Passing the Torch


I’m up late tonight, coming down from the Motor City Black Age of Comics Convention which happened earlier today (yes, I know it’s Sunday, but I until I close my eyes and go to sleep, it’s still Saturday).

Anyway, it was a small affair held in the Nsoroma Institute‘s gymnasium and the attendance was nowhere near a C2E2 nor a SDCC. It was SUPER local and there were a whole bunch of parents who brought their children to the show…

…And that’s the whole point, isn’t it?

I mean, isn’t this what we talk about in the industry ad nauseum? Aren’t we always wondering how to get kids to read comics again? The industry tries so many things (i.e. making “kid friendly” versions of our favorite heroes, video game tie-ins, animation tie-ins, etc.) and none of them work.

Kids, I’m talking “Tweens” and younger, don’t come into comic book stores willy-nilly. They just don’t. They are usually brought there by comic-reading parents trying to expose the youngins’ to their passion or parents who saw the store on the street and dragged their kids into the spot to find something cheap to stop their incessant whining or whatever is annoying the parent at that time. Furthermore, comic book stores aren’t designed to be “kid friendly.” Oh sure, those aforementioned “kids” comics are on the shelves, but the atmosphere of the store is “Look, but you better not touch.” If you are a “Tween” or younger, this makes for a situation that truly sucks.

Dreadlocks by Mishindo Kuumba

Now, I must admit that I have been a bit jaded when it comes to my selection of which cons to attend. My decision is based on a number of factors including finances and maximum impact of getting my books out to the masses. Also, the last time I attended a con in my hometown of Detroit was in 2002. By all accounts, I shouldn’t have wanted to attend such a small convention, but I did because my man Andre Batts, creator of the book Dreadlocks, asked me to speak on the panel…

…And I’m glad that I did. I had a great time this afternoon. The panel was a lot of fun and I finally got the chance to meet the mysterious (in my eyes) Mshindo Kuumba. I had been a fan of his work for years and knew many people who met and worked with the brother, but this was the first time we were in the same room, on the same panel, speaking about the same topics and drawing the same conclusions. It was truly a “Highlander” moment and I’m glad to have finally met and connected with the brother.

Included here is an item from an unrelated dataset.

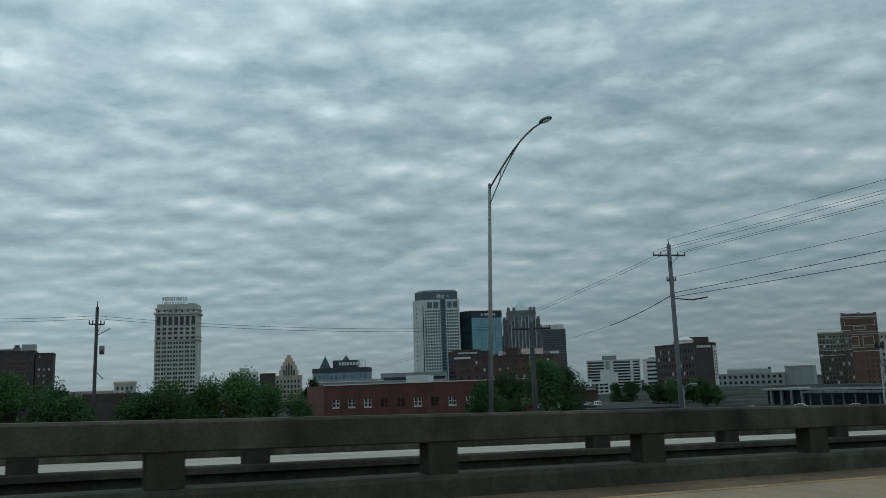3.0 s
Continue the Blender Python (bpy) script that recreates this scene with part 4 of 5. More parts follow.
# low dark market hall with pale canopies
b = building("market_hall", 325.0, 256.5, -83.4, "long low dark glazed hall with a pale flat roof edge", "hall")
W = 84
block(b, W, 12, GROUND, 5.4, glass_navy, cap=False)
part("roof_edge", boxes((-1, W + 1, -1.5, 12, 5.4 - GROUND, 6.1 - GROUND)), grey_conc, b)
part("arched_roof", prism([(18, 1), (84, 1), (84, 11), (18, 11)], 6.1 - GROUND, 7.2 - GROUND, 0.12), hall_roof, b)
for k in range(4):
    part("column", boxes((2 + k * 4.6, 3 + k * 4.6, -1.2, -0.2, 0, 5.38)), granite, b)
for k in range(14):
    u = 24 + k * 4.4
    part("canopy_post", boxes((u, u + 0.5, -7, -6.5, 0, 5.0)), granite, b)
    part("canopy", boxes((u - 1.4, u + 2.6, -8.5, -5, 4.4, 5.2)), granite, b)
b = building("plant_house", 353.7, 214.5, math.degrees(math.atan2(-35.2, -13.0)), "pale concrete rooftop plant house with dark louvres", "plant house")
part("wall", boxes((0, 37.5, 0, 3, 0, 11.3)), grey_conc, b)
part("coping", boxes((-0.15, 37.65, -0.15, 3, 11.3, 11.6)), grey_conc, b)
each_box("louvre", glass_dark, b, (7.0, 13.0, -0.1, 0, 7.4, 10.8), (14.0, 16.0, -0.1, 0, 7.4, 10.8), (20.0, 22.5, -0.1, 0, 7.0, 10.4))

# ornate red brick hotel
b = building("brick_hotel", 536.8, 409.3, -21.5, "ornate red brick hotel tower with pale stone trim", "hotel")
TW = 23.6
part("wall", prism([(0, 0), (TW, 0), (TW, 18), (8, 18)], 0, 48.2), hotel_brick, b)
part("cornice", boxes((-0.4, TW + 0.5, -0.5, 0.6, 47.2, 47.9), (-0.4, TW + 0.5, -0.5, 0.6, 49.2, 49.7)), cream_stone, b)
for u in (0.0, TW / 2 - 1, TW - 2):
    part("merlon", boxes((u, u + 2, -0.45, 0.5, 48.7 - GROUND, 50.2 - GROUND)), hotel_brick, b)
part("attic", boxes((0.2, TW - 0.2, -0.2, 0.4, 47.9, 49.2)), hotel_brick, b)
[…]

Sword and Soul by Mishindo Kuumba

But, back to the kids. The kids were there en masse. They were looking at all of the vendors’ wares, making sure that they picked up the FREE swag (and trying to make some things free yahknowhutimsayin?) and were completely enamored with the artwork and that there were characters that looked like them. Furthermore, they were enamored by the fact that the ARTISTS looked like them even more. Those little rug rats were at my table all day…

…And I loved it.

Here’s the deal: I was those kids at that age. The very first con I went to was a very small Detroit Comic Con with my dad. The first legitimate comic book artist I ever met was Chuck Patton. I was totally blown away not because I knew his name, not because I knew a bit of his resume (he did work on some issues of JLA in the 80s), but because the first comic book artist I met in the flesh was and African American. At that moment, not only the industry, but a possible career in the industry became real to me.

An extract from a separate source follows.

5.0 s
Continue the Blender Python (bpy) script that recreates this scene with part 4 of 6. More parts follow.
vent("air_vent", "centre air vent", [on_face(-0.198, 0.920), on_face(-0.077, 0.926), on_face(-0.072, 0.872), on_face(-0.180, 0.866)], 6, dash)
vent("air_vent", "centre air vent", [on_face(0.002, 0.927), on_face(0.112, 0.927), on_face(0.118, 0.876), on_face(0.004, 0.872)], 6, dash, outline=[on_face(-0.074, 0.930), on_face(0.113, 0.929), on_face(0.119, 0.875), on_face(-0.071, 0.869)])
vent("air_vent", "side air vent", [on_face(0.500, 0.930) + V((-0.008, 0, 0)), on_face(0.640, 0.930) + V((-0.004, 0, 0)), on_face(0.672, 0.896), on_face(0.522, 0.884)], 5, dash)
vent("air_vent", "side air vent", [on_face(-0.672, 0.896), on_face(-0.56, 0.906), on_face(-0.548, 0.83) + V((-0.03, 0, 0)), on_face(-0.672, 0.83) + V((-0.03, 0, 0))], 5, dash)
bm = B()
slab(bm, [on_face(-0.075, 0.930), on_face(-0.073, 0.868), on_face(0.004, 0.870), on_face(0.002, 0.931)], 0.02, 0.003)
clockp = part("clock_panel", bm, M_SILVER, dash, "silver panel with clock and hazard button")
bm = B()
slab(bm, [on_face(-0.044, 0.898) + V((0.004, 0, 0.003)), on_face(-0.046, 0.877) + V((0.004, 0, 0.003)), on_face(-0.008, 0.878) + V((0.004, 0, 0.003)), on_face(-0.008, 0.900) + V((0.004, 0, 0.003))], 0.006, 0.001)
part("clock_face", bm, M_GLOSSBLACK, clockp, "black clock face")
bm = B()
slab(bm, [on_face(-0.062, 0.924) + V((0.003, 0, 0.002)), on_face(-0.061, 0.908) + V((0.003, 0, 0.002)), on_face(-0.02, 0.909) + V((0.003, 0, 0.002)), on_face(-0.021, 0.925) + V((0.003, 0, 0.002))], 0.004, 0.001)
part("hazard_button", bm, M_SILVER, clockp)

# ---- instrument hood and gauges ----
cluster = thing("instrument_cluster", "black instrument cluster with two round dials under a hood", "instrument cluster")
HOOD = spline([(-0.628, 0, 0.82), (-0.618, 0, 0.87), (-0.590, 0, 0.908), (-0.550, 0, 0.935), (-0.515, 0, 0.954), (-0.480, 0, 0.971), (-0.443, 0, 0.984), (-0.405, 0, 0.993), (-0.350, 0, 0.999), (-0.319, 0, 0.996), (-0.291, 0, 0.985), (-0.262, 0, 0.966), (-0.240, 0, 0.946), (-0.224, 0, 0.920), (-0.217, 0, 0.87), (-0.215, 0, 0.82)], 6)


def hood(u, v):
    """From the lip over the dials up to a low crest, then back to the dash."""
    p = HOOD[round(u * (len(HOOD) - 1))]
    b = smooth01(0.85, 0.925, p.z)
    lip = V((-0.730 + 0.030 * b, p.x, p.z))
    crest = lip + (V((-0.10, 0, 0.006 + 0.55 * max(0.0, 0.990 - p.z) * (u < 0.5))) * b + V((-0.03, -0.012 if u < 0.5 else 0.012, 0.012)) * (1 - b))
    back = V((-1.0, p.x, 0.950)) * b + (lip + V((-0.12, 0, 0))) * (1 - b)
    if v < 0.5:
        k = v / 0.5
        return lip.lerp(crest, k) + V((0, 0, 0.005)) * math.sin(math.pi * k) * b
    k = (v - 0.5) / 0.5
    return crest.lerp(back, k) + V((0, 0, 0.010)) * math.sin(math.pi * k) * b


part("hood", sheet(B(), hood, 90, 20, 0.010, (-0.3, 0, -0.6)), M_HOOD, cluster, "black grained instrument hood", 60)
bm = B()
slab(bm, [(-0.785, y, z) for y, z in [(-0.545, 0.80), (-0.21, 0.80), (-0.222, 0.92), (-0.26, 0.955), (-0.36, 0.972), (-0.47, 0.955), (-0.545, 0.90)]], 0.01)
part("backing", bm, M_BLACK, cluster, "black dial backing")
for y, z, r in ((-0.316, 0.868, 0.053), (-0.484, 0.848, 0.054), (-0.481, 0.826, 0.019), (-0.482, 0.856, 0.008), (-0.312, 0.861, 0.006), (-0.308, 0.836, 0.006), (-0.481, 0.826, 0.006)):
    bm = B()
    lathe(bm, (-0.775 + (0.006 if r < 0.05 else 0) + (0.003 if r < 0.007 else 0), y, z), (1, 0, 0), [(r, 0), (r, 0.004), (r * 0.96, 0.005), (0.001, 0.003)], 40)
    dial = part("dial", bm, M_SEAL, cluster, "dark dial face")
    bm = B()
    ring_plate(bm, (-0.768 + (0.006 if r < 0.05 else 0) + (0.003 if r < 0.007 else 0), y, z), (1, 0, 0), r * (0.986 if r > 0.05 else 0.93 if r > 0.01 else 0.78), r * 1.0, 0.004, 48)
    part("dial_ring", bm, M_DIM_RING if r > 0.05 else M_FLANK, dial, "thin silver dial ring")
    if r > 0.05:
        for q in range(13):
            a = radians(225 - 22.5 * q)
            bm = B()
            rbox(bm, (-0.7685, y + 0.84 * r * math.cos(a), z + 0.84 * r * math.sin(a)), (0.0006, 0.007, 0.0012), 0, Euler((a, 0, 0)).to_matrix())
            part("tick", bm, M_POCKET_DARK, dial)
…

I had a full-circle experience today because I met a young man by the name of A.J. He’s about 12 years old and he asked for a sketch. I happily gave it to him and his mom bought The Horsemen: Divine Intervention trade. They way he cherished the book as it lay in his hands was humbling and reminded me of when I met Chuck all those years ago. I was A.J. I still am A.J. The experience has come full circle and I, hopefully, created a life-long fan not just of my comics, but the art of comics as a whole.

Justice League of America by Chuck Patton

And, that’s how you get kids into comics. Real talk? It’s not about dumbing the story down or making the artwork extra cartoony to get kids interested in comics. In fact, that’s a sure way to get them turned off to comics. Kids are smart, always have been, and they don’t liked to be talked down to. Comics are powerful educational tools, so let them read THOSE comics… Yes, the “grown-up” comics… YOUR comics. Let them read X-Men, Superman, Batman, Spawn, Hellboy. Let them read the comics that you read. Guaranteed, they’ll be smarter for it and will read at a higher grade level than their peers (I’m living proof of that and so is my main man A.J.) and you’ll be fostering a lifelong love of reading from the experience.

Who knows? Maybe if you start bringing kids to the cons, they’ll want to get their own comics… Maybe, one day they’ll want to create their own comics… Maybe, one day when they’re in their career, they’ll inspire another kid to enter into this crazy game…

…Like Chuck Patton did for me, like I may have done for A.J. Thanks to you, Chuck, for making comics real for me. Thank you, A.J., for the opportunity to pass the torch onto you.